British capture of Iranian tanker won't go unanswered, says Iran
Royal Marines boarded the ship off Gibraltar last week, saying it was bound for Syria
Iran’s military on Tuesday pledged to retaliate against the seizure by British Royal Marines of an oil tanker off the coast of Gibraltar last week.
“Capture of the Iranian oil tanker based on fabricated excuses will not be unanswered and when necessary Tehran will give an appropriate answer,” said Maj Gen Mohammad Bagheri, Iran’s armed forces chief of staff.
The marines boarded the Grace 1 off the coast of Gibraltar on Thursday and seized it for breaking sanctions by taking oil to Syria.
Iran has demanded the immediate release of the vessel, while the Islamic Revolutionary Guard Corps commander threatened on Friday to seize a British ship in retaliation.
“It will be reciprocated, at a suitable time and in a suitable place,” Maj Gen Bagheri, told the official Irna news agency.
The warning highlights mounting risks to shipping in a region that exports about a third of all seaborne petroleum.
BP is keeping an oil carrier empty close to Saudi Arabia, rather than risk it being seized by Iran.
The British Heritage, which can haul about 1 million barrels of oil, was sailing toward Iraq’s Basra terminal in the south of country.
It made an abrupt U-turn on Saturday over BP’s concerns.
Meanwhile, investigations into Iran’s seized vessel have revealed that the supertanker was fully loaded with crude oil.
“Gibraltar can now confirm, after having received the results of comprehensive laboratory testing, that the Grace 1, which was detained in the early hours of Thursday morning, is loaded to capacity with crude oil,” its government said.
“The results of these tests contradict the statements of some commentators from outside who had speculated that the cargo on the vessel was not crude.”

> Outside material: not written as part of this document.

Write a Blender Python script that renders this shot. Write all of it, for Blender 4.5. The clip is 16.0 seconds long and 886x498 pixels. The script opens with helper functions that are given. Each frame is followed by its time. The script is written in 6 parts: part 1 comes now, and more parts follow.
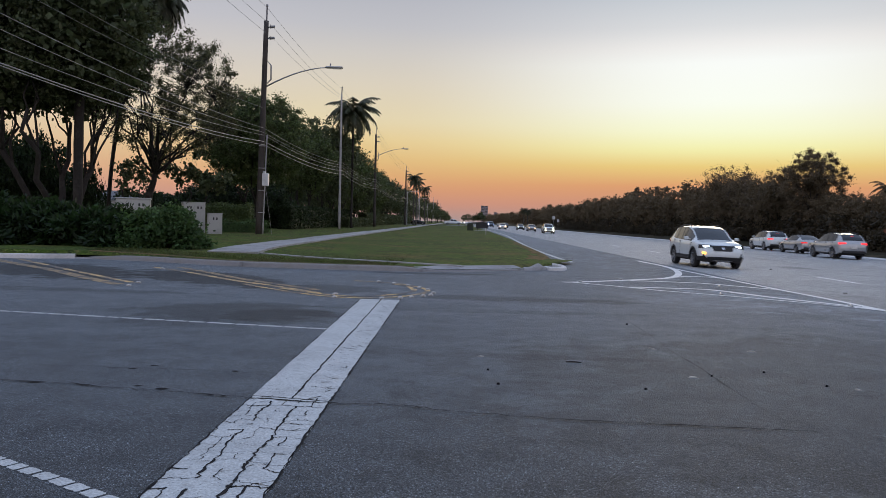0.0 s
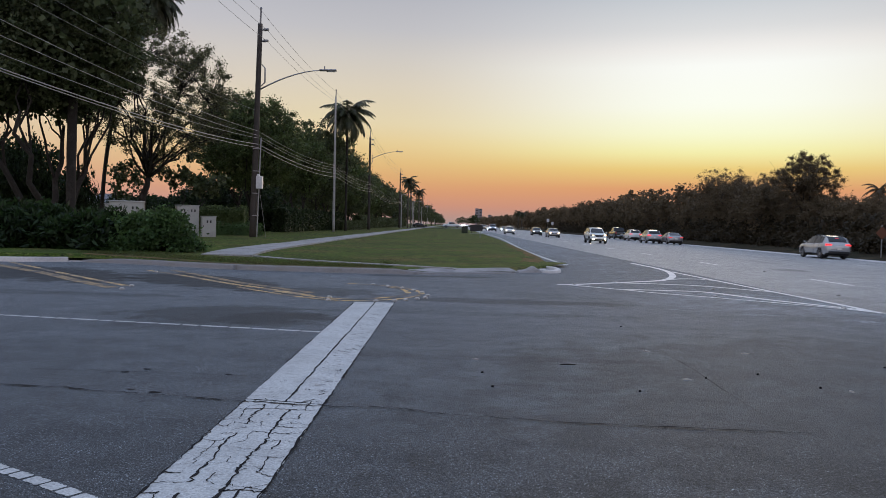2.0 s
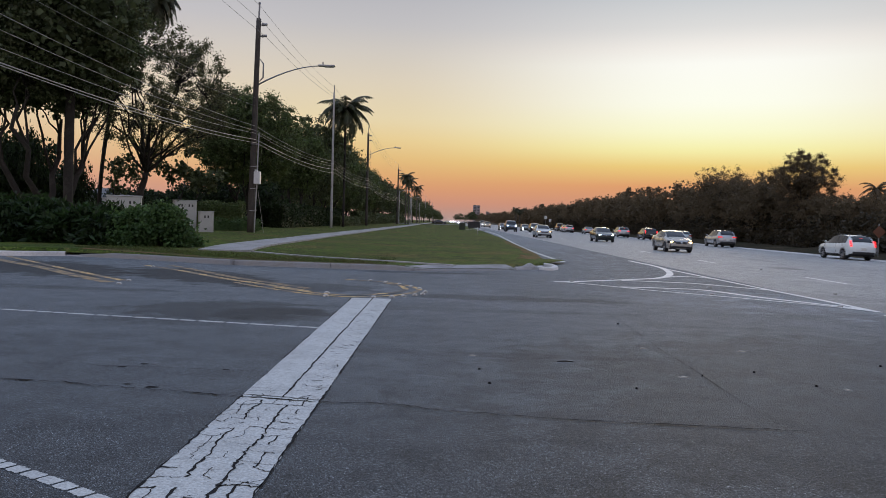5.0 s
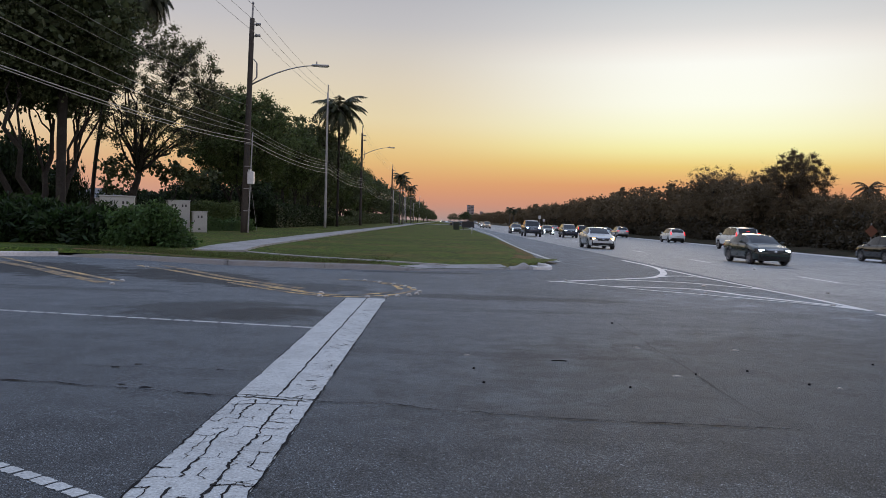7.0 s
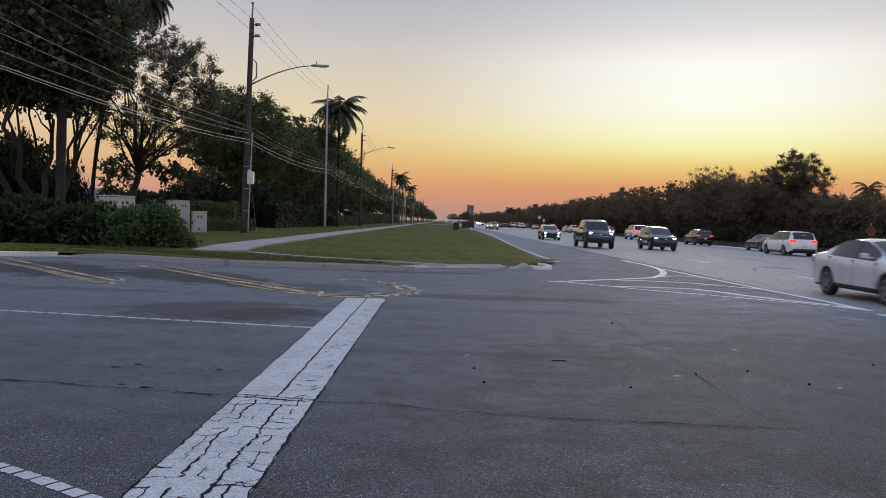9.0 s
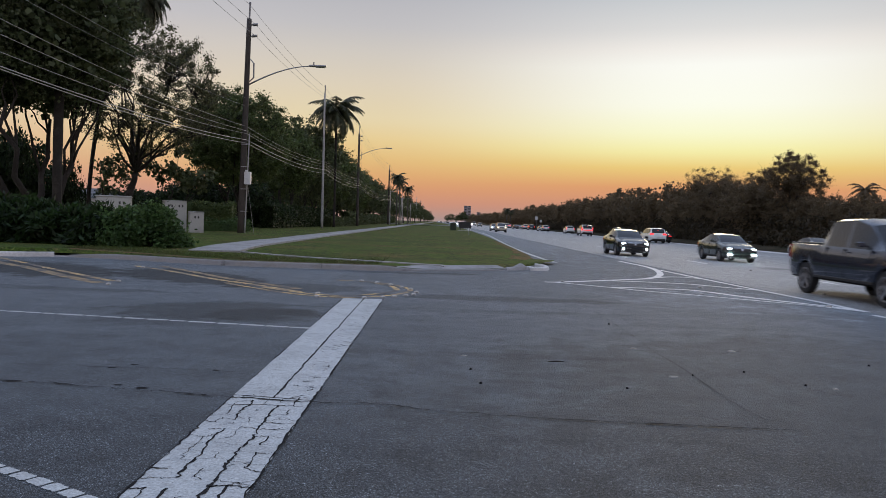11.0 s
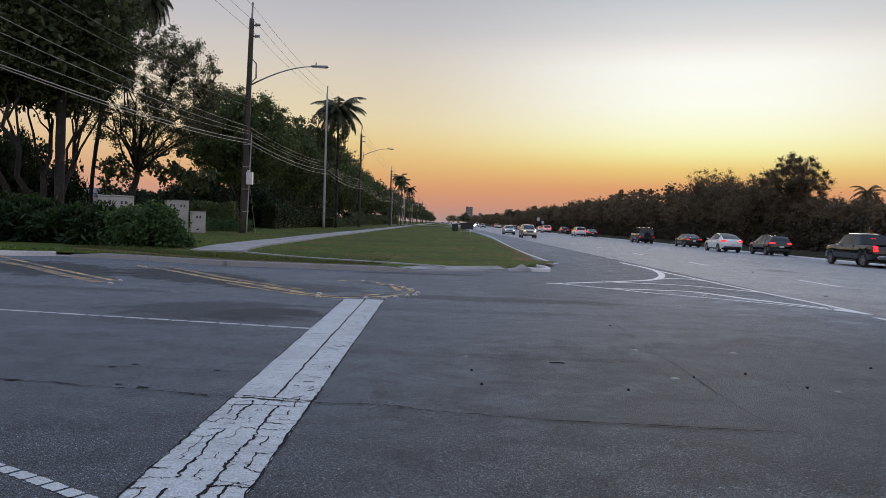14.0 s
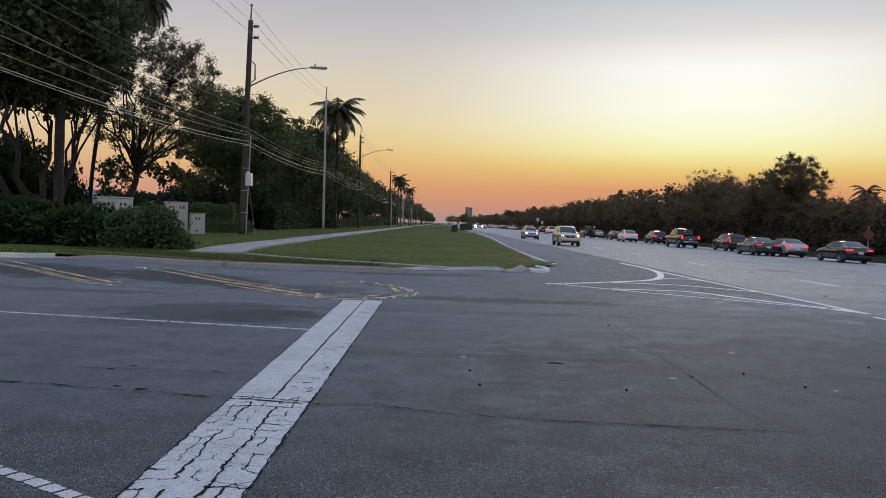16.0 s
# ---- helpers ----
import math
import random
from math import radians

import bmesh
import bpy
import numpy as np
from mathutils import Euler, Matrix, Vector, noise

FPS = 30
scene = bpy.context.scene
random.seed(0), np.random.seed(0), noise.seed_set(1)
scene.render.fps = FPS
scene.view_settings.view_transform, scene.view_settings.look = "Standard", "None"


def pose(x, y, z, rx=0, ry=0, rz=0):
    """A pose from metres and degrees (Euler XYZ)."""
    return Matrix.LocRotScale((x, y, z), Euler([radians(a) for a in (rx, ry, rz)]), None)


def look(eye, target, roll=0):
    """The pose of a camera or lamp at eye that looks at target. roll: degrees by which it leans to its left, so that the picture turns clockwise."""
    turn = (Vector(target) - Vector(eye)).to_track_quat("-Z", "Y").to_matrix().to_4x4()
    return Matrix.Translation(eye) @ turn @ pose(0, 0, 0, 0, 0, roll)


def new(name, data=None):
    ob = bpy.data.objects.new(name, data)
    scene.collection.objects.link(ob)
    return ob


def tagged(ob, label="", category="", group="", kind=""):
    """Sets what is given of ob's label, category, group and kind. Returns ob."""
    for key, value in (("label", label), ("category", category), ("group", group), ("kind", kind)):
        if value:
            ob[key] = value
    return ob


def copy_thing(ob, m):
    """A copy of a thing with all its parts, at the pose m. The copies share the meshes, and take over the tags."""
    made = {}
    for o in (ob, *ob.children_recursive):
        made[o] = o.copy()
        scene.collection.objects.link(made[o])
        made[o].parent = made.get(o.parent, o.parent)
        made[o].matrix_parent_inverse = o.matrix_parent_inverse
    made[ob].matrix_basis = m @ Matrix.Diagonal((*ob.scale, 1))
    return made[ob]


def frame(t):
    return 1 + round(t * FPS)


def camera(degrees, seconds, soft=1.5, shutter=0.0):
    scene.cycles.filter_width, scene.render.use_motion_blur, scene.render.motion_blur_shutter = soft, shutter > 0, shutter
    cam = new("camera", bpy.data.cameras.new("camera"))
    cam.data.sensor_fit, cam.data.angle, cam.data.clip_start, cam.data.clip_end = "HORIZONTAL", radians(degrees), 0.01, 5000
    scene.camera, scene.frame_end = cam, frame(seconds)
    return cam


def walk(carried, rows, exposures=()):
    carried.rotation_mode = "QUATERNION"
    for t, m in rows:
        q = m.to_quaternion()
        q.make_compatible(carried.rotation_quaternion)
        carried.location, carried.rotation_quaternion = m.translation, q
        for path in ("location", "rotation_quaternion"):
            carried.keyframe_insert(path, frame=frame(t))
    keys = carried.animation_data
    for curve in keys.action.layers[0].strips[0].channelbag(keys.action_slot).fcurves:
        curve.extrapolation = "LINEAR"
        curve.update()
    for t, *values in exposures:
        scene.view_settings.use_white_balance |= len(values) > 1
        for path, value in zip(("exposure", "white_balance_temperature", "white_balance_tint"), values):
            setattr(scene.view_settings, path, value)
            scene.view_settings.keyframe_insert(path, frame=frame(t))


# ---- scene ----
# ---- camera: it stands at the corner and sways a little ----
# seconds, place of the eye, turn to the left, tilt down, lean
AIM = [
    (0, 0.001, 0.001, 1.556, 1.029, 2.045, 1.390),
    (0.5, 0.005, -0.001, 1.555, 0.879, 2.031, 1.441),
    (1, 0.004, 0.009, 1.552, 0.707, 1.945, 1.445),
    (1.5, 0.009, 0.004, 1.557, 0.664, 1.902, 1.358),
    (2, 0.004, 0.012, 1.553, 0.622, 1.832, 1.329),
    (2.5, 0.005, 0.007, 1.552, 0.629, 1.849, 1.262),
    (3, 0.006, -0.001, 1.556, 0.644, 1.908, 1.286),
    (3.5, 0.006, 0.006, 1.554, 0.652, 1.991, 1.362),
    (4, 0.003, 0.005, 1.554, 0.633, 2.049, 1.511),
    (6.5, 0.002, 0.012, 1.551, 0.113, 2.093, 1.636),
    (7, 0.001, 0.002, 1.550, 0.001, 2.082, 1.594),
    (7.5, -0.001, 0.001, 1.548, -0.069, 2.052, 1.635),
    (8, 0.000, -0.000, 1.550, -0.062, 2.014, 1.600),
    (8.5, -0.001, 0.003, 1.549, -0.061, 2.012, 1.599),
    (9, -0.002, 0.005, 1.549, -0.016, 2.078, 1.583),
    (11.5, 0.000, 0.004, 1.550, -0.278, 2.018, 1.656),
    (12, 0.002, 0.007, 1.548, -0.303, 2.018, 1.629),
    (12.5, 0.001, 0.009, 1.549, -0.306, 2.041, 1.653),
    (13, -0.000, 0.017, 1.545, -0.252, 2.024, 1.721),
    (13.5, -0.001, 0.017, 1.547, -0.188, 1.981, 1.826),
    (14, 0.002, 0.012, 1.548, -0.103, 1.968, 1.878),
    (14.5, 0.006, 0.005, 1.549, -0.042, 1.950, 1.878),
    (15, 0.006, 0.005, 1.548, -0.039, 1.951, 1.860),
    (15.5, 0.016, 0.008, 1.546, -0.062, 1.935, 1.788),
    (16, 0.020, 0.004, 1.549, -0.126, 1.911, 1.720),
]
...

The government said the Grace 1 was detained when it sailed into British Gibraltar’s territory, having left the international waters of the Straits of Gibraltar on an arranged call for provisions and spare parts.
Spain, which challenges UK ownership of Gibraltar, had said last week that the action was prompted by a US request to Britain and appeared to have happened in Spanish waters.
Gibraltar said the vessel was detained because it was suspected to be heading for Baniyas refinery in Tartous, which is owned by Baniyas Oil Refinery Company and subject to EU sanctions.
Legal experts say the EU sanctions only explicitly prohibit the export of jet fuel to Syria, although a sale to anyone who is designated as subject to sanctions would be in breach of the regulations.
The Gibraltar authorities did not disclose the origin of the oil, although officials in Tehran have said it was an Iranian tanker.
Iran said the tanker was in international waters, not headed to Syria, and described the UK’s actions as piracy.
Six tankers have been attacked since early May and the US blamed Iran for the incidents, which Tehran denies.
Insurance costs soared after the attacks and some owners initially became wary of sailing to the region.
Tension escalated since the US withdrew from an international nuclear accord with Iran then resumed sanctions against it.